Колдер известен прежде всего своими мобилями и стабилями, но немногие знают, что он еще экспериментировал с музыкой и звуком в целом…
Колдер часто обращался к таким понятиям и явлениям, как перформанс, звук, инсталляция, повторно используемые материалы и даже участие зрителя — более того, он наполнял свои работы понятиями присутствия, отсутствия и невещественности, что делало его творчество как нельзя более современным. Помимо многих других великих умов своего времени Колдер сотрудничал со своими друзьями — с композиторами Эдгаром Варезе, Эрлом Брауном и Джоном Кейджом, с авангарным хореографом-постановщиком Мартой Грэм.
Истории и фильмы о вашем деде среди прочего передают его радость жизни, молодость духа в любом возрасте, его любовь к игре и творческим экспериментам.
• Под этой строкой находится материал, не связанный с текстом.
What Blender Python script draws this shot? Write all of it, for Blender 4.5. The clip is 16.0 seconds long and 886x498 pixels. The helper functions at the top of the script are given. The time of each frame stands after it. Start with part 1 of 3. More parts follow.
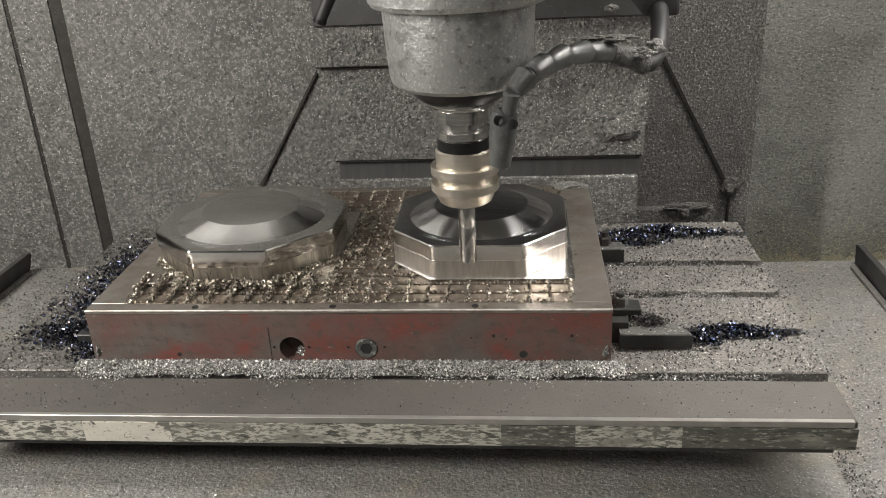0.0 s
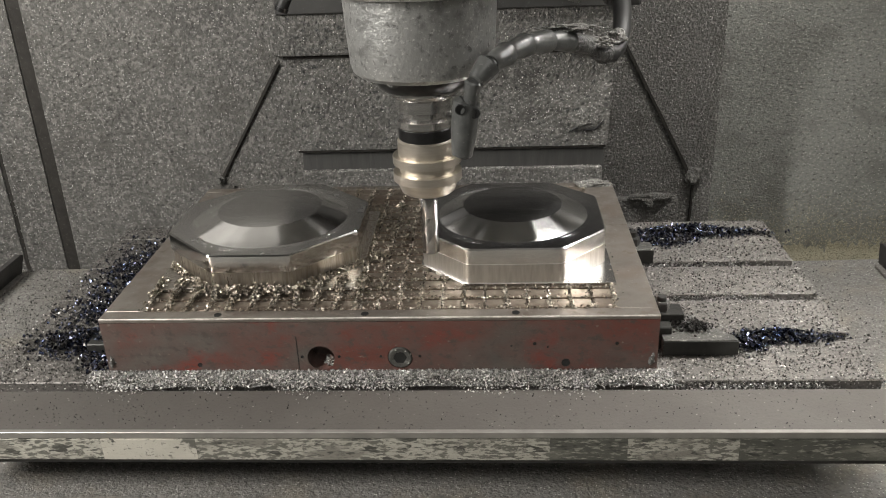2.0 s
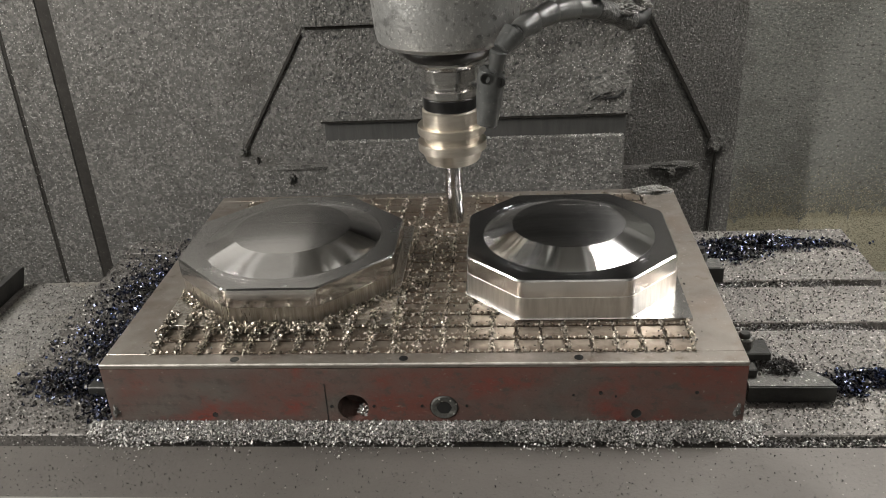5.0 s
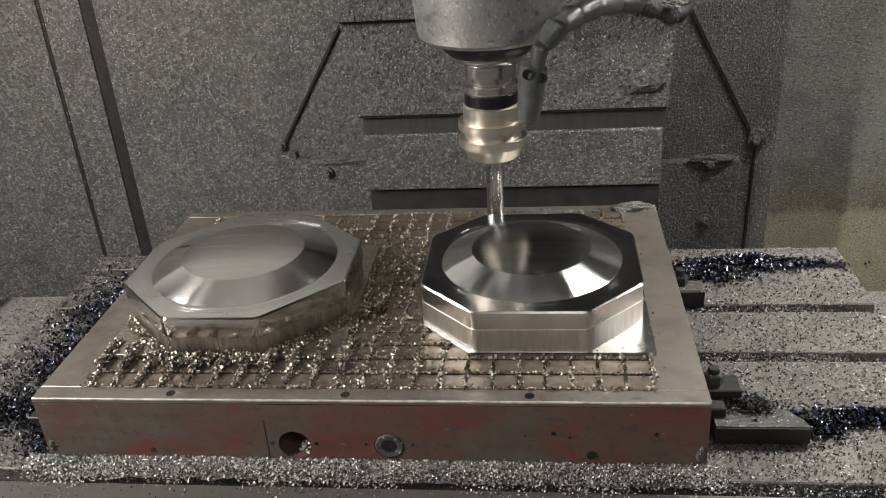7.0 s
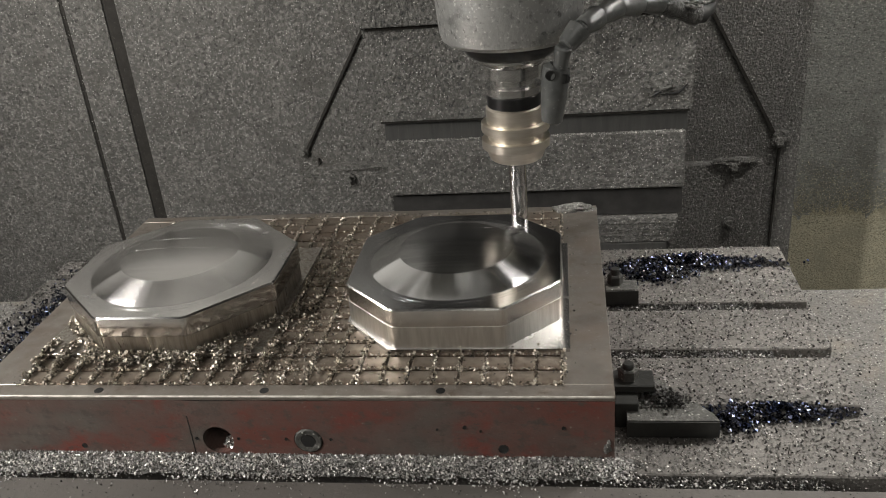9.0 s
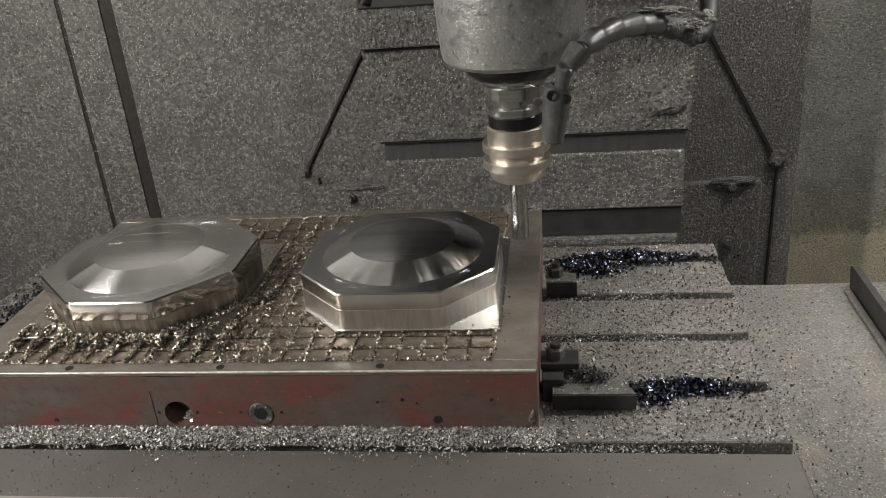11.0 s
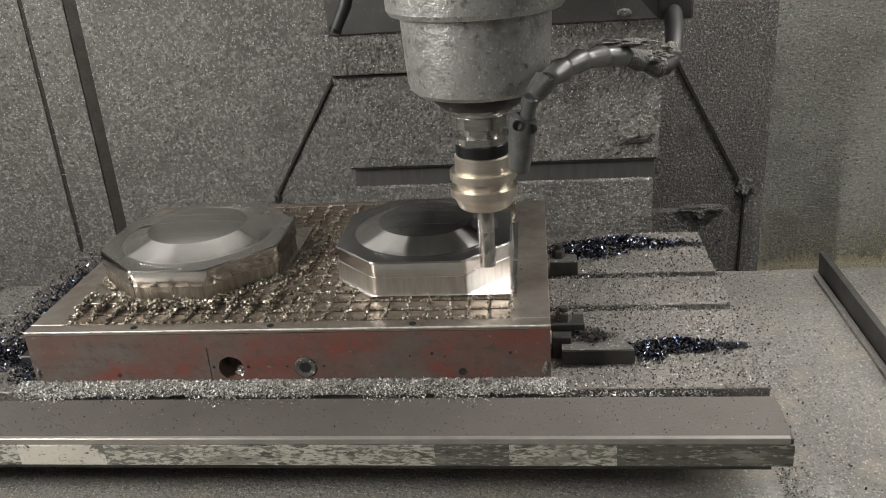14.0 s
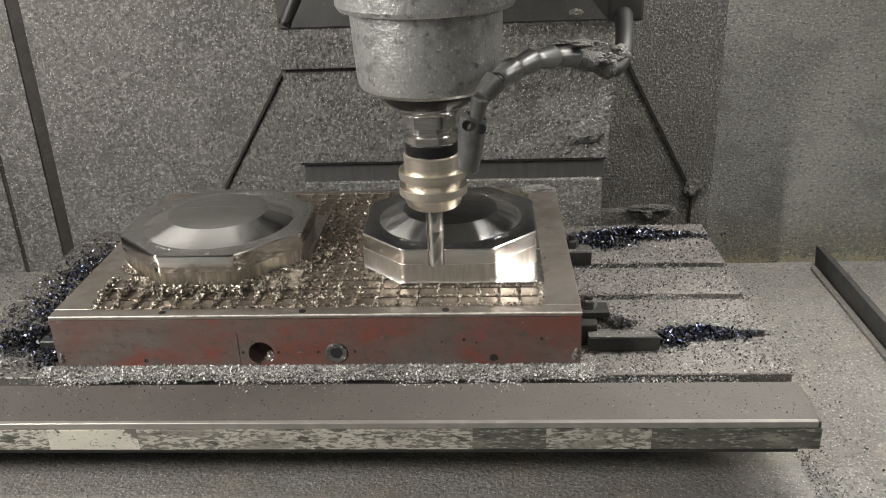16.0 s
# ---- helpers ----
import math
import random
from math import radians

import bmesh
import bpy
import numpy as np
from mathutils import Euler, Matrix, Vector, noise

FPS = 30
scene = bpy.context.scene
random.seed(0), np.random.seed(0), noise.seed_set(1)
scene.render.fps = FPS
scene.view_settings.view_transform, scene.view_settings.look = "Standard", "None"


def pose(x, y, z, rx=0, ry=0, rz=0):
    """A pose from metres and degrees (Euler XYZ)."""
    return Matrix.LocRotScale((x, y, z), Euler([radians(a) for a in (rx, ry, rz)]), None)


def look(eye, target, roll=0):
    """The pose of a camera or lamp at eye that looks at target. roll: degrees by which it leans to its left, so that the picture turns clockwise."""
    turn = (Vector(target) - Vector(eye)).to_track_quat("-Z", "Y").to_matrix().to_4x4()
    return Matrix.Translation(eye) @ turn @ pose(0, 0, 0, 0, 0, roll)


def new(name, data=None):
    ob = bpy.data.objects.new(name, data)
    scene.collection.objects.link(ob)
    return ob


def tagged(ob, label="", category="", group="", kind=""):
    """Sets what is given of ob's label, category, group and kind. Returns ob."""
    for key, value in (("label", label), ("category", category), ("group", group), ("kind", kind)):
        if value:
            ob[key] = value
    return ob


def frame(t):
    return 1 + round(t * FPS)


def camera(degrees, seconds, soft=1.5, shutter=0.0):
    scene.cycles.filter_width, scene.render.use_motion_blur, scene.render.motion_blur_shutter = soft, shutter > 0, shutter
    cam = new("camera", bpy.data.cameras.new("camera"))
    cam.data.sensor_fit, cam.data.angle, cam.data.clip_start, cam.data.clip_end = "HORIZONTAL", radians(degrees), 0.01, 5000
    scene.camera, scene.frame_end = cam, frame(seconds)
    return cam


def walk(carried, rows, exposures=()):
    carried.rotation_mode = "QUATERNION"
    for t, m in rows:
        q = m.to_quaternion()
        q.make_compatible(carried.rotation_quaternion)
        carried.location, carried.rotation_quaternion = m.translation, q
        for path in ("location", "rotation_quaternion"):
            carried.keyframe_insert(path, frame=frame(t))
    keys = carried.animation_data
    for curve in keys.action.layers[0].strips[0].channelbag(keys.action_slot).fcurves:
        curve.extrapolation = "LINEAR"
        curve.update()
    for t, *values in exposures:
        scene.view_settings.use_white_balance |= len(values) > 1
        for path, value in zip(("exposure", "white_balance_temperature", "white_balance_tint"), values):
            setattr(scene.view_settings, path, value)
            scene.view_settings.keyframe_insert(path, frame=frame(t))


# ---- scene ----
# ---- camera ----
cam = camera(54.55, 16.0, soft=0.95, shutter=0.4)
CAMERA_ROWS = [
    (0.0, pose(0.5081, -0.8359, 0.5125, 66.330, 2.789, 4.892)),
    (0.5, pose(0.5130, -0.8361, 0.5117, 66.396, 2.453, 4.183)),
    (1.0, pose(0.5166, -0.8335, 0.5117, 66.191, 2.159, 3.315)),
    (1.5, pose(0.5154, -0.8309, 0.5099, 65.815, 1.989, 2.919)),
    (2.0, pose(0.5137, -0.8300, 0.5085, 65.684, 2.116, 2.878)),
    (2.5, pose(0.5136, -0.8299, 0.5097, 65.538, 2.301, 3.004)),
    (3.0, pose(0.5112, -0.8317, 0.5095, 65.449, 2.410, 3.018)),
    (3.5, pose(0.5092, -0.8303, 0.5084, 65.053, 2.440, 3.142)),
    (4.0, pose(0.5080, -0.8325, 0.5095, 64.539, 2.583, 3.143)),
    (6.5, pose(0.5004, -0.8400, 0.5136, 63.324, 3.516, 5.364)),
    (7.0, pose(0.4975, -0.8405, 0.5156, 63.363, 3.754, 5.774)),
    (7.5, pose(0.4965, -0.8450, 0.5133, 63.724, 4.258, 6.579)),
    (8.0, pose(0.4950, -0.8506, 0.5113, 64.026, 4.697, 7.371)),
    (8.5, pose(0.4925, -0.8500, 0.5079, 64.147, 4.739, 7.090)),
    (9.0, pose(0.4935, -0.8448, 0.5109, 63.977, 4.756, 6.788)),
    (11.5, pose(0.4885, -0.8487, 0.5114, 65.942, 4.715, 6.574)),
    (12.0, pose(0.4901, -0.8494, 0.5111, 66.598, 4.711, 6.543)),
    (12.5, pose(0.4928, -0.8493, 0.5098, 66.956, 4.595, 6.630)),
    (13.0, pose(0.4947, -0.8504, 0.5131, 67.030, 4.443, 6.325)),
    (13.5, pose(0.4982, -0.8487, 0.5160, 66.888, 4.003, 5.588)),
    (14.0, pose(0.4984, -0.8448, 0.5154, 66.738, 3.796, 5.210)),
    (14.5, pose(0.4984, -0.8405, 0.5151, 66.749, 3.359, 4.469)),
    (15.0, pose(0.4984, -0.8366, 0.5173, 66.490, 2.803, 3.622)),
    (15.5, pose(0.5021, -0.8338, 0.5174, 66.317, 2.210, 2.670)),
    (16.0, pose(0.5022, -0.8354, 0.5170, 66.241, 1.976, 2.536)),
]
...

Как вам кажется, как бы он отнесся к современным технологиям и интернету?
Меня особенно восхищала в дедушке его преданность работе. В 1933 году он написал: «Точно так же, как создаются цвета или формы, могут создаваться и движения». Несмотря на то, что у него среди прочего был диплом инженера, работа его была построена на интуиции — только в своих масштабных уличных инсталляциях он применял строгий расчет, основанный на классических методах.
Как вы думаете, кто из сегодняшних молодых художников мог бы обратить на себя внимание Колдера? И вообще, что бы захватывало его сегодня?
Колдер объединял объект, зрителя и среду, которая обладает способностью меняться и привносит элемент возвышенности. И вот как раз вовлеченность зрителя — один из важнейших аспектов в работе многих художников сегодня, так что ему было бы с кем об этом поговорить.
Колдера много выставляют в общественных пространствах по всему миру — в парках, перед входом в крупные здания, на городских площадях. Сложно ли выставлять его работы в музее? Есть ли особенности у его московской выставки в этом смысле?
На самом деле огромное количество работ Колдер сделал для того, чтобы они «жили» в помещениях. К тому же мы делаем около десяти выставок Колдера в год — уже привыкли выставлять его в залах. Его работы понятны людям по всему миру, независимо от предварительной подготовки. Скажем так — он понятен и детям, и арт-профессионалам. А вот в России это первая его выставка такого масштаба. Мне хотелось как можно шире представить, чем же занимался мой дед, так что для меня она точно особенная.